I’ll give another example, and this also applies within the Euro Area: some countries have decided to implement a financial transaction tax. The decision won’t commit all the Euro Area countries and won’t in any way commit the countries outside the Euro Area – it’s called enhanced cooperation. And I think it’s good for there to be this possibility in Europe of being able to organize ourselves as we see fit, without this meaning anyone feeling left out or impugned. (…)./.
Visit by M. François Hollande, President of the Republic, to the United Kingdom – Communiqué issued by the Presidency of the Republic
Paris, 9 July 2012
President Hollande will visit the United Kingdom on 10 July.
He will have a meeting at Windsor Castle with Her Majesty Queen Elizabeth II, and a meeting and working lunch with Prime Minister David Cameron followed by a joint press conference.
The Head of State will also meet the French community at the Ambassador’s residence.

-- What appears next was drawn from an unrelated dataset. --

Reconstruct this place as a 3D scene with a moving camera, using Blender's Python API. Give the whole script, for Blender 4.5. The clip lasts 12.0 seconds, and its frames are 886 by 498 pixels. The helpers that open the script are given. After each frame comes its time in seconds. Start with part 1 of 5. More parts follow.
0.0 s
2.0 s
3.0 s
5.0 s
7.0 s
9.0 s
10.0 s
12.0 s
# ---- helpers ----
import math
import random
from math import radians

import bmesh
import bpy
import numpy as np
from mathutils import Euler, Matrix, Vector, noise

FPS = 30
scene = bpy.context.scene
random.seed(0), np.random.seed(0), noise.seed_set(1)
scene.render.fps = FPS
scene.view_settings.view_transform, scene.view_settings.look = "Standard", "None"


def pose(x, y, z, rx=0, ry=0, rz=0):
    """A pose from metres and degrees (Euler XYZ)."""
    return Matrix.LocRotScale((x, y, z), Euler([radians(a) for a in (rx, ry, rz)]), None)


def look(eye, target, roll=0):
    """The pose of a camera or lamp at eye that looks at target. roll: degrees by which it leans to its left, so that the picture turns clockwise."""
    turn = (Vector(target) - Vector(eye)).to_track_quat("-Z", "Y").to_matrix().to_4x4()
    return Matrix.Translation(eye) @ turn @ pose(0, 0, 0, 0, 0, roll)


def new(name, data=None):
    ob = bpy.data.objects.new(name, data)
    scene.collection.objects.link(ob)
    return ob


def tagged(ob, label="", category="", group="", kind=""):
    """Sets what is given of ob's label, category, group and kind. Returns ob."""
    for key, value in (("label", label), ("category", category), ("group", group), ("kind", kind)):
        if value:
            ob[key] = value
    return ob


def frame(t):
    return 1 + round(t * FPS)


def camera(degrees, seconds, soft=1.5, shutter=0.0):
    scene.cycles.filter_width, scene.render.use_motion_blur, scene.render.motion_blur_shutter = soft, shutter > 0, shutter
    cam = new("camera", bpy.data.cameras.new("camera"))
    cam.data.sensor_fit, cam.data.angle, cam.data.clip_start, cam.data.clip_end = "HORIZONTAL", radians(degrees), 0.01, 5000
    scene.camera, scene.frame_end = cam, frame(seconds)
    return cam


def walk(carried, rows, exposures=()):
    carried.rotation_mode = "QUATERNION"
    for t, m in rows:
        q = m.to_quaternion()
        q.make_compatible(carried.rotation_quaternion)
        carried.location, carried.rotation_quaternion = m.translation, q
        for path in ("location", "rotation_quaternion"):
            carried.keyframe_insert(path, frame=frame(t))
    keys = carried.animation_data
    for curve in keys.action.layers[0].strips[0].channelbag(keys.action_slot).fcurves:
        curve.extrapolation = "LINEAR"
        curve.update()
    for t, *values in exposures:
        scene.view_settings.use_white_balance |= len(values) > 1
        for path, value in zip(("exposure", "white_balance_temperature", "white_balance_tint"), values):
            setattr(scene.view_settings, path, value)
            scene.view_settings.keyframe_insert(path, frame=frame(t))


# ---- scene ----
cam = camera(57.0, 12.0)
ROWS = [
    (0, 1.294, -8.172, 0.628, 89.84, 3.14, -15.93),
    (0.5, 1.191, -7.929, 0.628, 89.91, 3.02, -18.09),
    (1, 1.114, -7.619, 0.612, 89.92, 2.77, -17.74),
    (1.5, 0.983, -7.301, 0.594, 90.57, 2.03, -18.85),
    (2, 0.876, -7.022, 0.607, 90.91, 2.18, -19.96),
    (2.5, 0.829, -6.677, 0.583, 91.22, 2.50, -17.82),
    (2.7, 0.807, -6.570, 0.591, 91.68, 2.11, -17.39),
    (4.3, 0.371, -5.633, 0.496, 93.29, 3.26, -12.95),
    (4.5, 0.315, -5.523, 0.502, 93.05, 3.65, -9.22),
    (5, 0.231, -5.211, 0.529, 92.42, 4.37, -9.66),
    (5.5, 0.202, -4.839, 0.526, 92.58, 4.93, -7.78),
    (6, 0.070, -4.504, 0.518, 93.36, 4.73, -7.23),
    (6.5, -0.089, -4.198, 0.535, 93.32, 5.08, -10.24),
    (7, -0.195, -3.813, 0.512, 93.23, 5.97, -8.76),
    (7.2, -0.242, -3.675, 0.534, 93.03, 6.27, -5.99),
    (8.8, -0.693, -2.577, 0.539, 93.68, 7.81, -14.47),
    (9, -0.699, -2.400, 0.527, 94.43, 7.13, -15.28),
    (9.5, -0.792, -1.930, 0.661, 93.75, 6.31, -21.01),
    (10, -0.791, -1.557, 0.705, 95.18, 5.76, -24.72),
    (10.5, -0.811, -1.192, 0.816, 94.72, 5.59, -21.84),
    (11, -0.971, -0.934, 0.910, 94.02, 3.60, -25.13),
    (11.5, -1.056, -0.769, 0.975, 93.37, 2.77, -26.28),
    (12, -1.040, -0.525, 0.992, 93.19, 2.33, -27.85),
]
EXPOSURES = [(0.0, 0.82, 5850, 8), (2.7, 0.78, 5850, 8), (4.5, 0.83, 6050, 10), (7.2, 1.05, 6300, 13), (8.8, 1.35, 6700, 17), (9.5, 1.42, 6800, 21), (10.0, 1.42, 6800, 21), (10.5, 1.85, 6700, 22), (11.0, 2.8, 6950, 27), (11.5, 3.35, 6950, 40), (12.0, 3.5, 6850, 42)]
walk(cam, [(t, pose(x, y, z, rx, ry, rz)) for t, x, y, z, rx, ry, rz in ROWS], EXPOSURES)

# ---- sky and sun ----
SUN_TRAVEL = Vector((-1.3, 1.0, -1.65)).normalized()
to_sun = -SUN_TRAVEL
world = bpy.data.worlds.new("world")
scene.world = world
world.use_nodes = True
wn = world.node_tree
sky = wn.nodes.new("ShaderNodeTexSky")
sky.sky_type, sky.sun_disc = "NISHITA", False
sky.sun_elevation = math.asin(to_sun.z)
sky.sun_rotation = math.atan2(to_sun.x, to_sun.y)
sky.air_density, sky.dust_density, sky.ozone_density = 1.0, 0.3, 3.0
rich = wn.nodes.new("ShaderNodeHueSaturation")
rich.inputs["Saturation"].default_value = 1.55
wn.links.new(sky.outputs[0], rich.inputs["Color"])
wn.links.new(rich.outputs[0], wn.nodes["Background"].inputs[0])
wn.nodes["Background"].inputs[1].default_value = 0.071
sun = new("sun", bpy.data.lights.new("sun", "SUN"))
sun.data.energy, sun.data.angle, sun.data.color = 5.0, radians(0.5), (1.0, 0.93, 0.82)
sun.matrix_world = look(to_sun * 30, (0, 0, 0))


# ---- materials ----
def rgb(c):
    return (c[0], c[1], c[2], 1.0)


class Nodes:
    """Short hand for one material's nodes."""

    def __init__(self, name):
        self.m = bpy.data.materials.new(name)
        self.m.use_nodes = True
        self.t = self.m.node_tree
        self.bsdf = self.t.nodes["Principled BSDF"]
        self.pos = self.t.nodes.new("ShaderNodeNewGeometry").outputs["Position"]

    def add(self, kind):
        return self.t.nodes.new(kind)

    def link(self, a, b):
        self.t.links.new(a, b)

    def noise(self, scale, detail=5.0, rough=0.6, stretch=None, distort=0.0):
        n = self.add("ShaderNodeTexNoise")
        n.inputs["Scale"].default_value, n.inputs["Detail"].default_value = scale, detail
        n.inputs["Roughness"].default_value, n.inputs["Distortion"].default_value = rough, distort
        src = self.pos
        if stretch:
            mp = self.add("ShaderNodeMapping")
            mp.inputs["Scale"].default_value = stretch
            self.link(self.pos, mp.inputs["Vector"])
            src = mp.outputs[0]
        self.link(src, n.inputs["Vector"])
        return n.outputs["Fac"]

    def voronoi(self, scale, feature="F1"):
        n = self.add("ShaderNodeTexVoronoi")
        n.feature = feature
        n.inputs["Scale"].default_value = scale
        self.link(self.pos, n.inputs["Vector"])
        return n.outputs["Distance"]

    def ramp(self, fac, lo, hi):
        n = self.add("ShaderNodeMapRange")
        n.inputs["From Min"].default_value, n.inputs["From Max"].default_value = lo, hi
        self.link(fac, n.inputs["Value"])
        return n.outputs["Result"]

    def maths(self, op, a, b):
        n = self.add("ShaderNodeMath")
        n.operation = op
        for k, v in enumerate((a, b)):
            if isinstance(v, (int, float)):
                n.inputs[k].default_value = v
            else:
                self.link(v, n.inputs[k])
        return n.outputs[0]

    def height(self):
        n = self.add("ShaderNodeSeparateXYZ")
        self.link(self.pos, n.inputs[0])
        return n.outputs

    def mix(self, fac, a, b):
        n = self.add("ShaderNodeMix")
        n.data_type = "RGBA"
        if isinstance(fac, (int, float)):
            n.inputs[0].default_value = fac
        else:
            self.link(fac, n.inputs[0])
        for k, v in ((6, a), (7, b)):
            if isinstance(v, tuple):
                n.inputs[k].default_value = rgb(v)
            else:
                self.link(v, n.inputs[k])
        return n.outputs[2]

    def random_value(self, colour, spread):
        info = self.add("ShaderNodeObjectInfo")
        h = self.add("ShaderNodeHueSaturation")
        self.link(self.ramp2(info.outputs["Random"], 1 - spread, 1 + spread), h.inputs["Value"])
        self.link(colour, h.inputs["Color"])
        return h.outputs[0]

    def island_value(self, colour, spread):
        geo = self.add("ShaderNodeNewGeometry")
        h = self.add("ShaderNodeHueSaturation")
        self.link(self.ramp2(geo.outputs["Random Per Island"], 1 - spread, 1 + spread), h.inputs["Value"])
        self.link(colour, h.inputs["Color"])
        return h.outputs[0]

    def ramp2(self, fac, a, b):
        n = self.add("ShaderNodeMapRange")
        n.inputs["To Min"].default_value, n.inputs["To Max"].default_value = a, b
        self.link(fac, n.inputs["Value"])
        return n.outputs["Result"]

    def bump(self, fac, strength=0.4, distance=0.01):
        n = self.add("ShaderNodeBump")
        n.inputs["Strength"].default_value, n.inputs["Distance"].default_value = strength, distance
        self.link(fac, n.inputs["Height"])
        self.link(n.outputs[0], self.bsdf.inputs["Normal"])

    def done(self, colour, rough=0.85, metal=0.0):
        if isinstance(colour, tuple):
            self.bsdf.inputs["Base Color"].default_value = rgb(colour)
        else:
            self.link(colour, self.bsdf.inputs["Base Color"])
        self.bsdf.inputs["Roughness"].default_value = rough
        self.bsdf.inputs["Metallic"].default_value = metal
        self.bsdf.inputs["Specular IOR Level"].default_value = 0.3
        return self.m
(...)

During the visit, President Hollande will express his determination to strengthen bilateral cooperation with the UK, particularly on defence and energy.
He will discuss the implementation of the European Council’s decisions in support of growth and financial stability.
Current international issues will also be discussed, particularly the crisis in Syria, the situation in the Sahel and the negotiations on the Iranian nuclear programme.